BARTÓK Piano Quintet VERESS String Trio

Record and Artist Details

Composer or Director: Béla Bartók, Sándor Veress

Genre:

Chamber

Label: Alpha

Media Format: CD or Download

Media Runtime: 62

Mastering:

DDD

Catalogue Number: ALPHA458

ALPHA458. BARTÓK Piano Quintet VERESS String Trio

Tracks:

Composition Artist Credit
Trio for Strings Sándor Veress, Composer
Lawrence Power, Viola
Nicolas Altstaedt, Cello
Sándor Veress, Composer
Vilde Frang, Violin
Quintet for Piano and Strings Béla Bartók, Composer
Alexander Lonquich, Piano
Barnabás Kelemen, Violin
Béla Bartók, Composer
Katalin Kokas, Viola
Nicolas Altstaedt, Cello
Vilde Frang, Violin

If you pan back to 1954 in search of the year’s finest music, Vaughan Williams’s Tuba Concerto and Lutosławski’s Concerto for Orchestra are among the best-known highlights. But what about Sándor Veress’s only String Trio? It flirts with atonality much as Alban Berg did, except that, whereas Berg echoed Mahlerian expressionism, with Veress experimentation encircles Hungarian folk music. Even the Trio’s slow-fast binary form recalls the rhapsodies of Liszt and Bartók, though music near the start of the second section recalls the firefly Scherzo from Prokofiev’s Third Symphony (here Frang and her colleagues really do play up the resemblance – whether consciously or not I couldn’t tell you).

The level of invention is startling throughout, with the players being instructed to rap on the bodies of the instruments with their knuckles. The principal rhythmic ‘riff’ appears in various guises, bowed, plucked and drummed. But what’s most amazing is the work’s high level of concentration: although a mere 20 minutes in length, by the time you’re through with it you feel as if you’ve experienced an entire Mahler symphony. So much is said, so many varied sounds shared between three. The only work I can think of that has a similar effect is by Veress’s principal creative guide, Bartók, his Third Quartet. I’d say with some degree of confidence that this Trio approaches that same level of attainment, vying with Schoenberg’s Trio in its profound effect, while Vilde Frang, Lawrence Power and Nicolas Altstaedt grant it a superb performance, the best I’ve yet heard in fact.

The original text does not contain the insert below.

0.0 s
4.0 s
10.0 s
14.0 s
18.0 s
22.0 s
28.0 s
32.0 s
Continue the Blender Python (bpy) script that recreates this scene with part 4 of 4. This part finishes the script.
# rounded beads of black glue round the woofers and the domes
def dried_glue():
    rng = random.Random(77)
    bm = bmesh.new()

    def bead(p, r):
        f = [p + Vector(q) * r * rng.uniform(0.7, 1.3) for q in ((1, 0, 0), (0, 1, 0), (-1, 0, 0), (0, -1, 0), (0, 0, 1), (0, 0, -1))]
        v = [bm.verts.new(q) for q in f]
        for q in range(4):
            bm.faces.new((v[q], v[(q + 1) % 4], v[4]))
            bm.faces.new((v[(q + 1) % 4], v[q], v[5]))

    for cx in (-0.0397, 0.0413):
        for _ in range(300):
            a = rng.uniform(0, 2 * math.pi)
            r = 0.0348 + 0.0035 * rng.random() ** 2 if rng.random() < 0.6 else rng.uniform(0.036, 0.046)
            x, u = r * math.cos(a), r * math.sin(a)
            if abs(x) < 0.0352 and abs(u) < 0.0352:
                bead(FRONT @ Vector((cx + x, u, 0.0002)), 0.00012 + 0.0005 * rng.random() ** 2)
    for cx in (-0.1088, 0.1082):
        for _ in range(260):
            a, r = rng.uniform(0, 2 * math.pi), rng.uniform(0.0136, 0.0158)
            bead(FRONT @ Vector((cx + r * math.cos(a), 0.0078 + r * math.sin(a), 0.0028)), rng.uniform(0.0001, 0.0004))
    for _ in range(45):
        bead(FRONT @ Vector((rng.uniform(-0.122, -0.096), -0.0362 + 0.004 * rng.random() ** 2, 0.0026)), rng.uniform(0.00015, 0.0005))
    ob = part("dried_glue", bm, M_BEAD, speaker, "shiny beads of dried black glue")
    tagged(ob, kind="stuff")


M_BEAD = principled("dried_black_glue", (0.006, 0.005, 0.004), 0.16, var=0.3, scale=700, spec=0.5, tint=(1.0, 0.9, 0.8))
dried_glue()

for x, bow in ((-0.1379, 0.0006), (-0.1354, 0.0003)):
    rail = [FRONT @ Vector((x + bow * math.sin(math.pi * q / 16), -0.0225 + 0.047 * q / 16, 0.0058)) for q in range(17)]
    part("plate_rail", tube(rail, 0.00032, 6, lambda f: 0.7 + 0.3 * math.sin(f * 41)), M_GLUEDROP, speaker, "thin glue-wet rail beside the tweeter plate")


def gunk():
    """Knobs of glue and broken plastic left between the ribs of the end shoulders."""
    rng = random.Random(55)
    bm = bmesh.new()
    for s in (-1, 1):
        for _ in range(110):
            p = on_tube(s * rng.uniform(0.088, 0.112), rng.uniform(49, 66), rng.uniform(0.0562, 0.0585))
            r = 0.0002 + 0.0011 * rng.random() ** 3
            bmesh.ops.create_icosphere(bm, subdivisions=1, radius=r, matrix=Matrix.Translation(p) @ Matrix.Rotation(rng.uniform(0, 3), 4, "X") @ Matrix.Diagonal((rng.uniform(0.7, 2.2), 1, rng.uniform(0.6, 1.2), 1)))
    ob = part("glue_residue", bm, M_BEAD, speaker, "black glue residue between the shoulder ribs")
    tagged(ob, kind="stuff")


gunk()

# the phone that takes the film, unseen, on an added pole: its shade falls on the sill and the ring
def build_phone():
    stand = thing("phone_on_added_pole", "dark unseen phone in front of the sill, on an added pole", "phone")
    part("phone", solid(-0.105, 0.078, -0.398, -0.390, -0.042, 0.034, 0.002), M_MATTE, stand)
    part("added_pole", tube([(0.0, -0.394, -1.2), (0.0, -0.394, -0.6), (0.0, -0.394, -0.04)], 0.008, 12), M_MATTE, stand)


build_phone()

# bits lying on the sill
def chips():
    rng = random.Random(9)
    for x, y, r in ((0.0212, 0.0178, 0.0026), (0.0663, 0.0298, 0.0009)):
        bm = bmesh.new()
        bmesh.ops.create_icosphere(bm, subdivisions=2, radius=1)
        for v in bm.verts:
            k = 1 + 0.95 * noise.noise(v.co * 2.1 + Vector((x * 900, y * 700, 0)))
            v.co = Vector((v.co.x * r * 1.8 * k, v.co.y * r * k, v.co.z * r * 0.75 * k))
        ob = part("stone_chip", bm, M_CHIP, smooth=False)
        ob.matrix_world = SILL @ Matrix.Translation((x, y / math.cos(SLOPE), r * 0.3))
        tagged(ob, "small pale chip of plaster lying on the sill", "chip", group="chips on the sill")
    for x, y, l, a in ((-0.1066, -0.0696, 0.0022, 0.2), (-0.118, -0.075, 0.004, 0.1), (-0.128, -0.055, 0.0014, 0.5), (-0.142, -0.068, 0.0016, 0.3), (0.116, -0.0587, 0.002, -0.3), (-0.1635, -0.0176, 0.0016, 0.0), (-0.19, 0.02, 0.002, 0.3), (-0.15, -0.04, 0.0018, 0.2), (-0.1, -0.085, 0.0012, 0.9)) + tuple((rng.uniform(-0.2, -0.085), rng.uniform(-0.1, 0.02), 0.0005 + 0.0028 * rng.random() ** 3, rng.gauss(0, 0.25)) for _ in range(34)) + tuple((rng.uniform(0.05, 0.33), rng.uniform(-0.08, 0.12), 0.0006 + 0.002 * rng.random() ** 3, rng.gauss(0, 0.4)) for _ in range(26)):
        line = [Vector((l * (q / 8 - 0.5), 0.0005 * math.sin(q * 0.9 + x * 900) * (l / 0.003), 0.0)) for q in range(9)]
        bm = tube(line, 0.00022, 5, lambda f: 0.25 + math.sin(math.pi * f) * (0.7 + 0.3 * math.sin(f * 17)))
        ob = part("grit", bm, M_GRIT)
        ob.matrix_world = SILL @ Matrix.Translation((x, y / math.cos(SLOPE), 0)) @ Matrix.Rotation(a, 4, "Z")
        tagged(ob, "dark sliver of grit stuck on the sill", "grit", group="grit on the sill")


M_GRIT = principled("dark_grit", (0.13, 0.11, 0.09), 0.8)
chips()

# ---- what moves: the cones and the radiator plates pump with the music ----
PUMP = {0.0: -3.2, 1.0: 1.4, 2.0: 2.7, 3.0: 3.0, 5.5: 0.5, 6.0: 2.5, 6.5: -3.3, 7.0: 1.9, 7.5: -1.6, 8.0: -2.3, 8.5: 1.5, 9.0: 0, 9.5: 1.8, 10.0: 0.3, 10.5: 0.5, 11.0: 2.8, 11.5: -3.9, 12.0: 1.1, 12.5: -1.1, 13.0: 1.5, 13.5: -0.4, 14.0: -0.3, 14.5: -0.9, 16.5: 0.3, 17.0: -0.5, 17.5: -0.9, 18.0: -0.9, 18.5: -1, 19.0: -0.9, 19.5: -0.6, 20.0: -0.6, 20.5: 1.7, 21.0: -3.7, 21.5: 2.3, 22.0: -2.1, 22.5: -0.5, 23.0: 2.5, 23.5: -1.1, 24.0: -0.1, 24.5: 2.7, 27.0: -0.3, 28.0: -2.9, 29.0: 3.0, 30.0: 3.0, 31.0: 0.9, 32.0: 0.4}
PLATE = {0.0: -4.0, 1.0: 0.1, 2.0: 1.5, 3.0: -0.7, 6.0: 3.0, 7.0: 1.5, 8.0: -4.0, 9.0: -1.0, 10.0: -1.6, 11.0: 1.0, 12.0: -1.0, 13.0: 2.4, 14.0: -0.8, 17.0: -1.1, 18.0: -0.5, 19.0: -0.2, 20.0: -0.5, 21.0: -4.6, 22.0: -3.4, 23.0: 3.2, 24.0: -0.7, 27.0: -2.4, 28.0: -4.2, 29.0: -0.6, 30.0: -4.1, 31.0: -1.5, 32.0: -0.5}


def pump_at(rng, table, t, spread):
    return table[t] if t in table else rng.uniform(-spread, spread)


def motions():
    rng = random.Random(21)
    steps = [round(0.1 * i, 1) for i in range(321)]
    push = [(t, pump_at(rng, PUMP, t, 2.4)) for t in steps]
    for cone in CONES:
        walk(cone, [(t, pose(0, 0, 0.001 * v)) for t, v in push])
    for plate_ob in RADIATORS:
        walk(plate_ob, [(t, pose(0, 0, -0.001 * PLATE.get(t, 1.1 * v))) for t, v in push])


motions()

Memorable rival recordings include members of the Merel Quartet (Cybèle Records), which, though well played, isn’t on quite on the same level, while Ensemble Equilibres (Hungaroton) underline the work’s Bartókian roots. Neither threatens the supremacy of Frang et al, though it’s useful to know that both are programmed in the context of other chamber works by Veress.

Bartók’s Piano Quintet, a product of 1903 and an altogether more modest affair, summons Brahms and Strauss as obvious influences. The composer was in his early twenties when he wrote the work but a couple of decades later, when he performed it as part of a programme including more characteristic pieces, Bartók was incensed by audience members who rated the Quintet highest of all. He even hurled the score to the ground in disgust and was thought to have destroyed it, though fortunately for us the Quintet, an enjoyable piece by any standards, survived his anger. At times the brooding Adagio suggests Bluebeard’s shadow before giving way to the temperamental finale, which accelerates gypsy-style (the principal theme harbours a sure reference to Brahms’s Zigeunerlieder), and surveying numerous expressive techniques and tempo changes, including a trim fughetta. Barnabás Kelemen and friends keep the camp fires alight with playing that is both intense and dynamic, whereas the slower music has a dreamily rhapsodising quality about it.

Runners-up on CD include Jenő Jandó with the Kodály Quartet (Naxos, 10/95), a good performance though nowhere near as vivid or fiery as the performance under review. Nor does Hungaroton’s worthy recording with Csilla Szabó and the Tatrai Quartet prove a formidable contender. So I think it fair to say that Kelemen, Frang, Katalin Kokas, Altstaedt and Alexander Lonquich sell this lovable product of youthful creative excess more securely than any of their predecessors on disc, certainly any that I have encountered. But what makes this CD unmissable is the Veress Trio, a masterpiece and a performance to match. I’ve already pencilled it in as a potential contender for next year’s Gramophone Awards. The annotation is excellent, including a fine essay on the Trio by Sándor’s son Claudio, also a composer.